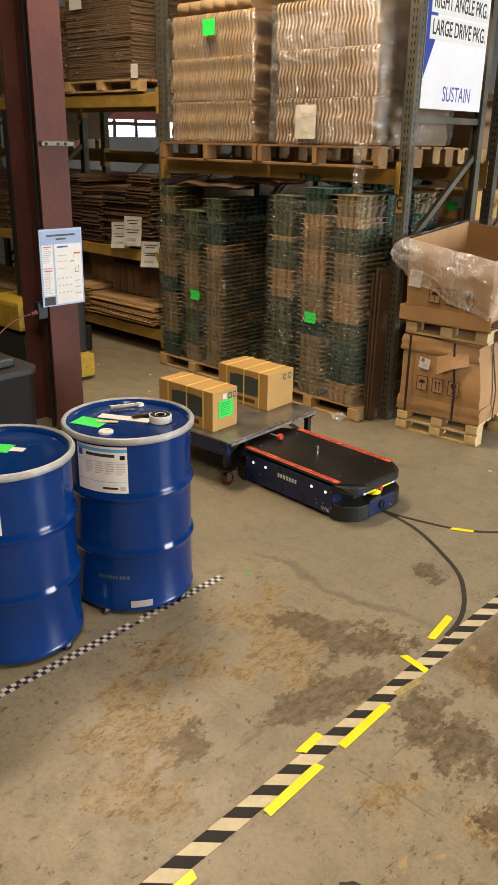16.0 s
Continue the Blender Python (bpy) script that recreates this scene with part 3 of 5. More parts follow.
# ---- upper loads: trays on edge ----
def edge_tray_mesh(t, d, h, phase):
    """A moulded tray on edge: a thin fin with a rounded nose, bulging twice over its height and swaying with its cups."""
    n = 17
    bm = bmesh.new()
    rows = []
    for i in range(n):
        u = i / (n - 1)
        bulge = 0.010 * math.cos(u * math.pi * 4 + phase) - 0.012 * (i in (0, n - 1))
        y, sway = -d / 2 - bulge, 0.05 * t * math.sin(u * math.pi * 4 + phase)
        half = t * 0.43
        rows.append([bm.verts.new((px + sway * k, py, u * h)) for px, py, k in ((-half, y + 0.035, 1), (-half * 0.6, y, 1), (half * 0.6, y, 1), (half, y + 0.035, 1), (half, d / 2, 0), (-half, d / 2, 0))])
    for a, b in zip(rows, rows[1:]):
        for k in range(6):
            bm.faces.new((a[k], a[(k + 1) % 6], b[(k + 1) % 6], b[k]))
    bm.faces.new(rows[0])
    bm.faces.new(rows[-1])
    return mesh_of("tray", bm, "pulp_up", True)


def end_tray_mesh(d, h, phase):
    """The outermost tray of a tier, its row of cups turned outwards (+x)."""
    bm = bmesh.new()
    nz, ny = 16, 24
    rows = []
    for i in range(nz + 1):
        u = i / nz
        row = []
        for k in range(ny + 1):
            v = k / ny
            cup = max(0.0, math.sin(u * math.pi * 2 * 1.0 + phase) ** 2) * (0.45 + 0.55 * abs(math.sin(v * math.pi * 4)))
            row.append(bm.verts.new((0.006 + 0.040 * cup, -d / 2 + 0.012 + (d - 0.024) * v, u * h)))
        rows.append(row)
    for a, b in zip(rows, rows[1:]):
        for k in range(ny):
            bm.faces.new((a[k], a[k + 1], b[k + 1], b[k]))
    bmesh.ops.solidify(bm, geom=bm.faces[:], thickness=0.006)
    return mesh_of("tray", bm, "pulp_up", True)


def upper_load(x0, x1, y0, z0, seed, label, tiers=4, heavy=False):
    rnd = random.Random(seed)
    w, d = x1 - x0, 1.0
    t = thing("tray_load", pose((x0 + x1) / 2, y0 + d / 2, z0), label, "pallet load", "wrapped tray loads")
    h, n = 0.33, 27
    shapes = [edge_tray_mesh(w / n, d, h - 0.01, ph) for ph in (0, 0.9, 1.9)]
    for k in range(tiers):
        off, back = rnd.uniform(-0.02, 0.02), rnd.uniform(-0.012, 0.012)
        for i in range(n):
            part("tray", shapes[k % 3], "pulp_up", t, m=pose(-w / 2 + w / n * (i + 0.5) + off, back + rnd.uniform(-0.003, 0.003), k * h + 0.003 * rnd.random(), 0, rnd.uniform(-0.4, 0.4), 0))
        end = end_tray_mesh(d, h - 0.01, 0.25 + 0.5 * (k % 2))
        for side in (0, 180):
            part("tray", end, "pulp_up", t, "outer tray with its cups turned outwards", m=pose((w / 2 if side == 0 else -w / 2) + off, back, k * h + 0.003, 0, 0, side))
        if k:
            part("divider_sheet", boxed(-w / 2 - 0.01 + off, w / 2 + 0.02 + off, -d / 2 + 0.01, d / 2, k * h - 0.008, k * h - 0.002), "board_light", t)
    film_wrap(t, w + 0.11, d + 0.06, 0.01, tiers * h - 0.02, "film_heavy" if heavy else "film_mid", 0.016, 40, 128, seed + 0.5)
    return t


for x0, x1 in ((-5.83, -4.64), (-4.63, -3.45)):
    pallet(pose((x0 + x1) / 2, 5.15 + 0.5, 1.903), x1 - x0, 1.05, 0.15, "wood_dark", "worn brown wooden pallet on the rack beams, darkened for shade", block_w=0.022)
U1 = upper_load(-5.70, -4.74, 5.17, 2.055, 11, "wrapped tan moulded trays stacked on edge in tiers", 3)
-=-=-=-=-
● Exercise details:
Every line of text is to be repeated exactly; pictures are left out.

● Result:
16.0 s
Continue the Blender Python (bpy) script that recreates this scene with part 3 of 5. More parts follow.
# ---- upper loads: trays on edge ----
def edge_tray_mesh(t, d, h, phase):
    """A moulded tray on edge: a thin fin with a rounded nose, bulging twice over its height and swaying with its cups."""
    n = 17
    bm = bmesh.new()
    rows = []
    for i in range(n):
        u = i / (n - 1)
        bulge = 0.010 * math.cos(u * math.pi * 4 + phase) - 0.012 * (i in (0, n - 1))
        y, sway = -d / 2 - bulge, 0.05 * t * math.sin(u * math.pi * 4 + phase)
        half = t * 0.43
        rows.append([bm.verts.new((px + sway * k, py, u * h)) for px, py, k in ((-half, y + 0.035, 1), (-half * 0.6, y, 1), (half * 0.6, y, 1), (half, y + 0.035, 1), (half, d / 2, 0), (-half, d / 2, 0))])
    for a, b in zip(rows, rows[1:]):
        for k in range(6):
            bm.faces.new((a[k], a[(k + 1) % 6], b[(k + 1) % 6], b[k]))
    bm.faces.new(rows[0])
    bm.faces.new(rows[-1])
    return mesh_of("tray", bm, "pulp_up", True)


def end_tray_mesh(d, h, phase):
    """The outermost tray of a tier, its row of cups turned outwards (+x)."""
    bm = bmesh.new()
    nz, ny = 16, 24
    rows = []
    for i in range(nz + 1):
        u = i / nz
        row = []
        for k in range(ny + 1):
            v = k / ny
            cup = max(0.0, math.sin(u * math.pi * 2 * 1.0 + phase) ** 2) * (0.45 + 0.55 * abs(math.sin(v * math.pi * 4)))
            row.append(bm.verts.new((0.006 + 0.040 * cup, -d / 2 + 0.012 + (d - 0.024) * v, u * h)))
        rows.append(row)
    for a, b in zip(rows, rows[1:]):
        for k in range(ny):
            bm.faces.new((a[k], a[k + 1], b[k + 1], b[k]))
    bmesh.ops.solidify(bm, geom=bm.faces[:], thickness=0.006)
    return mesh_of("tray", bm, "pulp_up", True)


def upper_load(x0, x1, y0, z0, seed, label, tiers=4, heavy=False):
    rnd = random.Random(seed)
    w, d = x1 - x0, 1.0
    t = thing("tray_load", pose((x0 + x1) / 2, y0 + d / 2, z0), label, "pallet load", "wrapped tray loads")
    h, n = 0.33, 27
    shapes = [edge_tray_mesh(w / n, d, h - 0.01, ph) for ph in (0, 0.9, 1.9)]
    for k in range(tiers):
        off, back = rnd.uniform(-0.02, 0.02), rnd.uniform(-0.012, 0.012)
        for i in range(n):
            part("tray", shapes[k % 3], "pulp_up", t, m=pose(-w / 2 + w / n * (i + 0.5) + off, back + rnd.uniform(-0.003, 0.003), k * h + 0.003 * rnd.random(), 0, rnd.uniform(-0.4, 0.4), 0))
        end = end_tray_mesh(d, h - 0.01, 0.25 + 0.5 * (k % 2))
        for side in (0, 180):
            part("tray", end, "pulp_up", t, "outer tray with its cups turned outwards", m=pose((w / 2 if side == 0 else -w / 2) + off, back, k * h + 0.003, 0, 0, side))
        if k:
            part("divider_sheet", boxed(-w / 2 - 0.01 + off, w / 2 + 0.02 + off, -d / 2 + 0.01, d / 2, k * h - 0.008, k * h - 0.002), "board_light", t)
    film_wrap(t, w + 0.11, d + 0.06, 0.01, tiers * h - 0.02, "film_heavy" if heavy else "film_mid", 0.016, 40, 128, seed + 0.5)
    return t


for x0, x1 in ((-5.83, -4.64), (-4.63, -3.45)):
    pallet(pose((x0 + x1) / 2, 5.15 + 0.5, 1.903), x1 - x0, 1.05, 0.15, "wood_dark", "worn brown wooden pallet on the rack beams, darkened for shade", block_w=0.022)
U1 = upper_load(-5.70, -4.74, 5.17, 2.055, 11, "wrapped tan moulded trays stacked on edge in tiers", 3)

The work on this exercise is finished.